Communicate closest to the work

We have access to various communication mediums that range from low-context environments to high context environments. An example of low-context communication is a direct chat message. The full context of the conversation needs to be created from scratch. For example, if someone direct messages a teammate to ask a question about a specific project’s task, the person needs to spend time articulating the context before getting to the question. If possible, it’s best to collaborate within the work artifacts themselves. In our example, it would be better to @mention someone within the Convictional task to ask your question.

Decision making

Written communication is a good way to go back and forth on a decision. Almost no decisions are urgent, and therefore do not require real-time communication. Those decisions can happen over email, or for major decisions within a Convictional Decision Process. The beauty of written formats is that you can see how the decision was arrived at, including the valid arguments on both sides of it. Some people in organizations tend to become bottlenecks, both in terms of work output and knowledge. That is solved, and those people scaled, through writing.

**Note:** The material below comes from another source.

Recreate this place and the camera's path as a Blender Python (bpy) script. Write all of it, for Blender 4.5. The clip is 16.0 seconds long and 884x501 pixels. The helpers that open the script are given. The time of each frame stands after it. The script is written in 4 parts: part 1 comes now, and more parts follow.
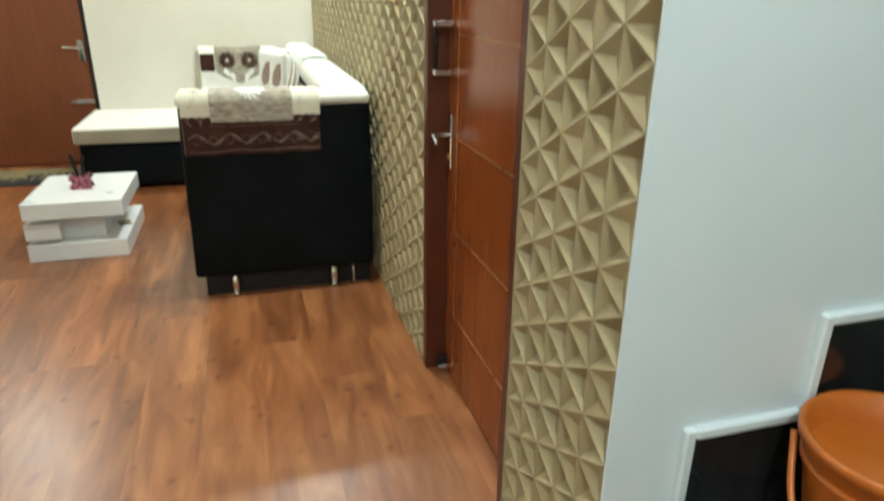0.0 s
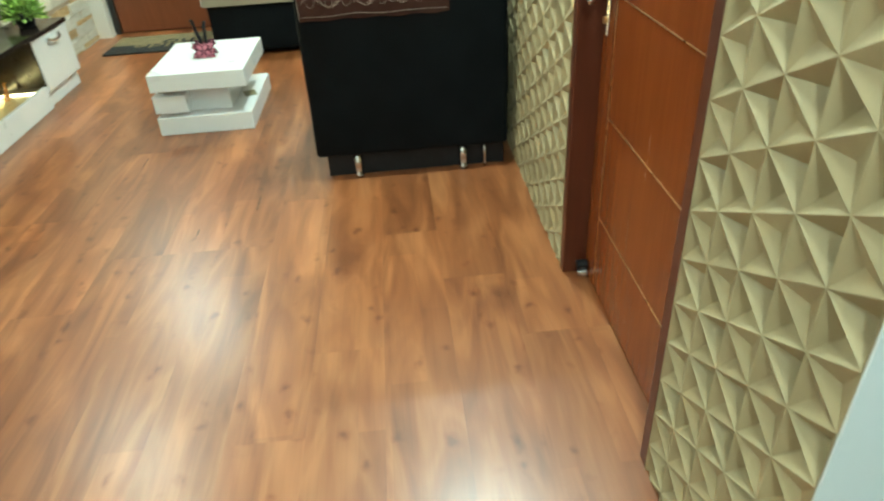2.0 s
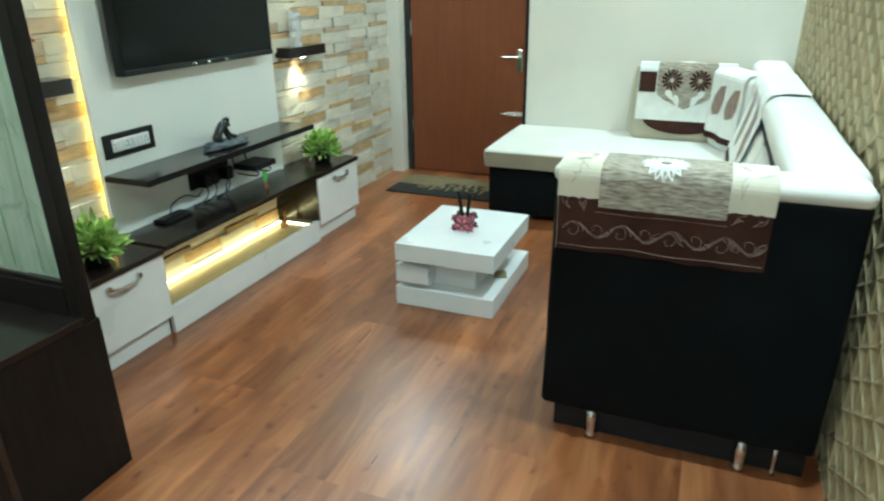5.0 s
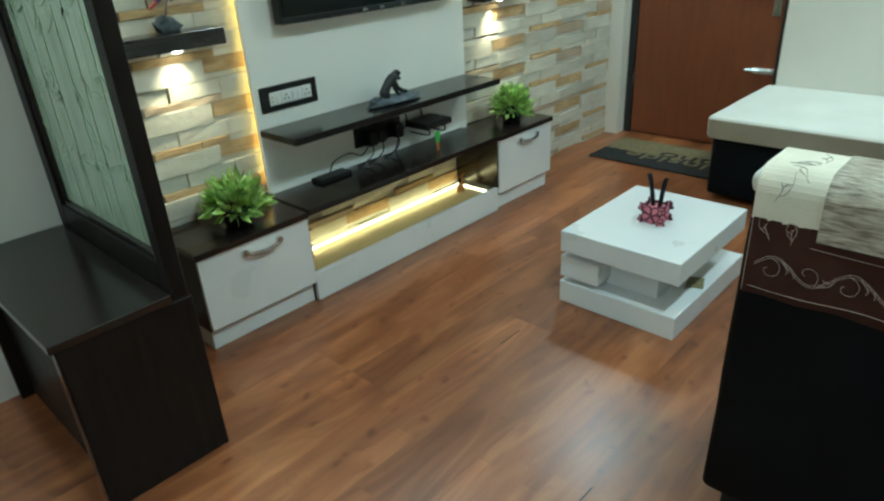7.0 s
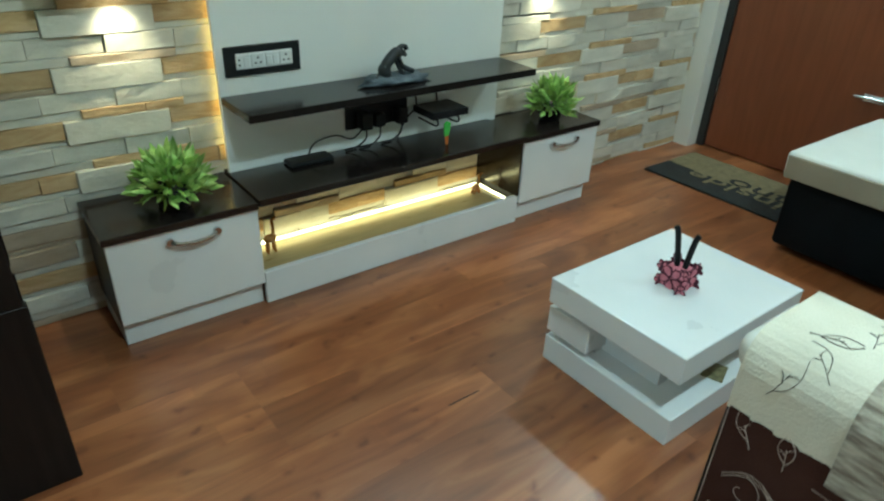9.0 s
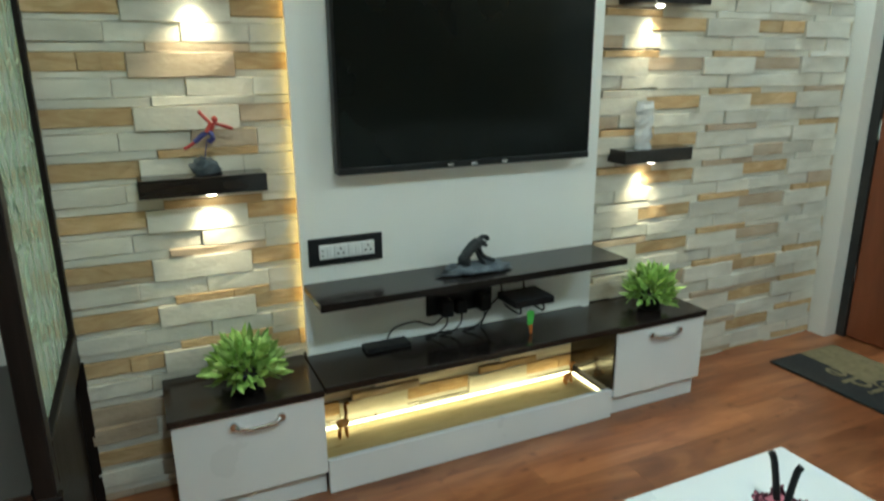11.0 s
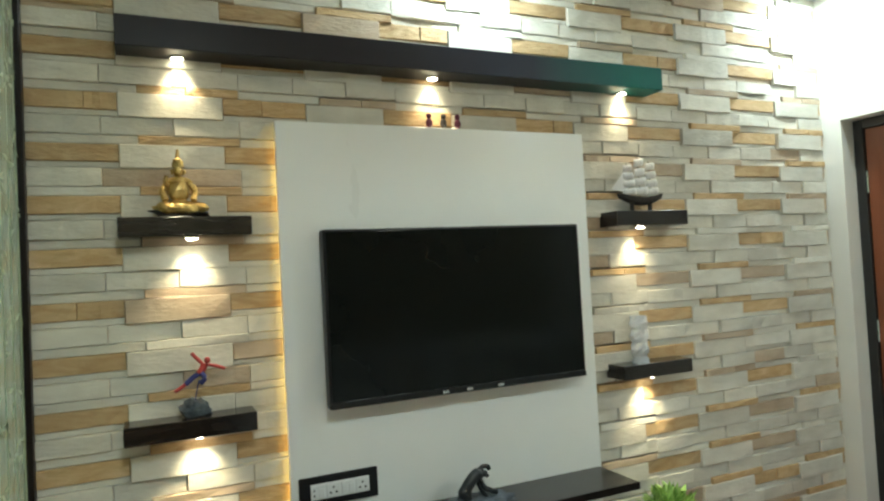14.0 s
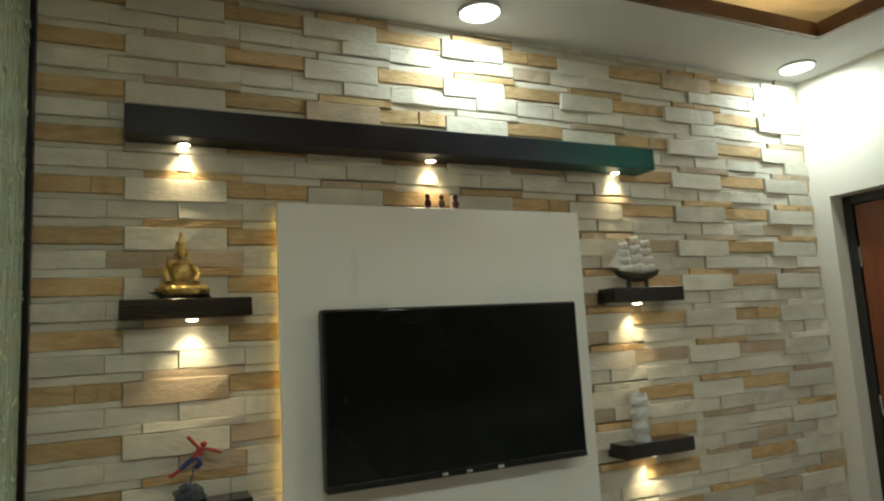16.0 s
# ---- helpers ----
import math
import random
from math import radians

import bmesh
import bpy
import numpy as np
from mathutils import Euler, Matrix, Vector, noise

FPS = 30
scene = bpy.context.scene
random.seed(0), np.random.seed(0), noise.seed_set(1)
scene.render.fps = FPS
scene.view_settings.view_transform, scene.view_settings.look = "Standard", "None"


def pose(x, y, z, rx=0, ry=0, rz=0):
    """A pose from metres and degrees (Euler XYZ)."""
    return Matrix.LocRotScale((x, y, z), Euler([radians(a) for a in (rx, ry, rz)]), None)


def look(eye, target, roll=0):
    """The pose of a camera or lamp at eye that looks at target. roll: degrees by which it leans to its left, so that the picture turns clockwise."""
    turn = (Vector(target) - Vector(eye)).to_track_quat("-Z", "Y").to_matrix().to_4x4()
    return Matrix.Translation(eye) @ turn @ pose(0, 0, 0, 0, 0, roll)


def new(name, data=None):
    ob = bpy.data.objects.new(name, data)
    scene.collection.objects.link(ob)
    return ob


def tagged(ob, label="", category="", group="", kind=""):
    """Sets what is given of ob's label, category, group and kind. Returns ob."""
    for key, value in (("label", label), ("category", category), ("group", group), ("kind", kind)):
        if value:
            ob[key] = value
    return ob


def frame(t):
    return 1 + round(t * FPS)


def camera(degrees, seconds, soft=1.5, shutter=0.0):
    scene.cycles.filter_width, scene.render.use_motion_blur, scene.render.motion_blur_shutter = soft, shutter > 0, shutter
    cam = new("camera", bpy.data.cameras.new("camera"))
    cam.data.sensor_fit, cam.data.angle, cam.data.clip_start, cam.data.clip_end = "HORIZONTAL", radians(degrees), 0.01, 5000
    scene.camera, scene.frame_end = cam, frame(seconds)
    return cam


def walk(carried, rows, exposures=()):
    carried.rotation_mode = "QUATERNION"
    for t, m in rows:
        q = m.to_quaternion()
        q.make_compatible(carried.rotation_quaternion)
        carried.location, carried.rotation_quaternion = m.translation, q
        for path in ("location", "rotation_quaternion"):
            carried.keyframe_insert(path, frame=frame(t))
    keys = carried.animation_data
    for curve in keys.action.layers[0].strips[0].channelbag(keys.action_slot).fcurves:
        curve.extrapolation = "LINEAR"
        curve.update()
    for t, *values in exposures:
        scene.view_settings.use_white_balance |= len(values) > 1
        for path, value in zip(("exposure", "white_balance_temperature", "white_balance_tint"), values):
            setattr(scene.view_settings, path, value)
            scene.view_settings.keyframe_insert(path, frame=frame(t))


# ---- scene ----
cam = camera(68.0, 16.0, soft=2.2, shutter=0.4)
PATH = [
    (0, (0.161, 0.423, 1.259), (0.687, 2.212, 0.535), 0.8),
    (0.5, (0.173, 0.49, 1.189), (0.674, 2.15, 0.191), -1.2),
    (1, (0.165, 0.566, 1.153), (0.579, 2.145, -0.002), -4.6),
    (1.5, (0.168, 0.646, 1.204), (0.422, 2.296, 0.102), -4.8),
    (2, (0.23, 0.748, 1.213), (0.315, 2.422, 0.122), -3.7),
    (2.5, (0.272, 0.825, 1.245), (0.148, 2.536, 0.218), -2.3),
    (3, (0.298, 0.938, 1.297), (-0.054, 2.642, 0.31), -2.0),
    (3.5, (0.258, 1.117, 1.321), (-0.059, 2.888, 0.447), 0.6),
    (6, (0.237, 1.649, 1.343), (-0.708, 3.256, 0.618), -1.8),
    (6.5, (0.208, 1.796, 1.328), (-0.83, 3.307, 0.527), -2.8),
    (7, (0.25, 2.007, 1.302), (-1.004, 3.293, 0.422), -3.4),
    (7.5, (0.26, 2.134, 1.3), (-1.008, 3.339, 0.331), -1.1),
    (8, (0.172, 2.304, 1.281), (-1.123, 3.46, 0.287), 1.0),
    (10.5, (0.118, 2.831, 1.304), (-1.52, 3.711, 0.566), -0.5),
    (11, (0.16, 2.85, 1.351), (-1.592, 3.65, 0.813), -0.5),
    (11.5, (0.173, 2.845, 1.371), (-1.594, 3.698, 0.98), -0.9),
    (12, (0.2, 2.85, 1.393), (-1.592, 3.701, 1.134), -1.5),
    (12.5, (0.214, 2.855, 1.406), (-1.593, 3.689, 1.211), -1.6),
    (13, (0.212, 2.863, 1.412), (-1.6, 3.705, 1.325), -2.1),
    (13.5, (0.154, 2.914, 1.423), (-1.667, 3.739, 1.43), -3.0),
    (14, (0.167, 2.908, 1.438), (-1.656, 3.728, 1.499), -3.0),
    (14.5, (0.18, 2.907, 1.453), (-1.637, 3.733, 1.573), -2.8),
    (15, (0.193, 2.908, 1.45), (-1.62, 3.733, 1.632), -3.0),
    (15.5, (0.186, 2.904, 1.469), (-1.62, 3.737, 1.677), -2.8),
    (16, (0.192, 2.898, 1.48), (-1.61, 3.726, 1.741), -3.2),
]
# seconds, stops, kelvin, tint
EXPOSURES = [(0, 0.5, 6500, 5), (0.7, 0.75, 6500, 2), (1.5, 0.9, 6500, -4), (2.5, 0.92, 5550, -17), (3, 0.85, 5350, -18), (3.5, 0.78, 5400, -13), (6, 0.03, 5500, -8), (8, -0.15, 5250, -11),
             (10.5, -0.17, 5500, -6), (12.5, 0.0, 5800, 1), (14, -0.25, 6050, 2), (15, -0.85, 6450, 3), (16, -1.1, 6800, 3)]
walk(cam, [(t, look(eye, target, roll)) for t, eye, target, roll in PATH], EXPOSURES)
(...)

Meetings are often the least effective for important decision making. While we leverage Convictional’s Meeting tool for recording and decision extraction, our experience and learning from decision science research shows that decisions made in meetings tend to suffer from groupthink. Social, personality and power dynamics creep in and the best parts of group decision-making – surfacing and integrating unique ideas and preferences – often get silenced or minimized. All Convictional teammates are empowered to identify when a big decision may be made in a meeting and propose the decision be worked in an async Convictional Decision Process, that forces more rigor with named criteria, options considered, and inputs from the team.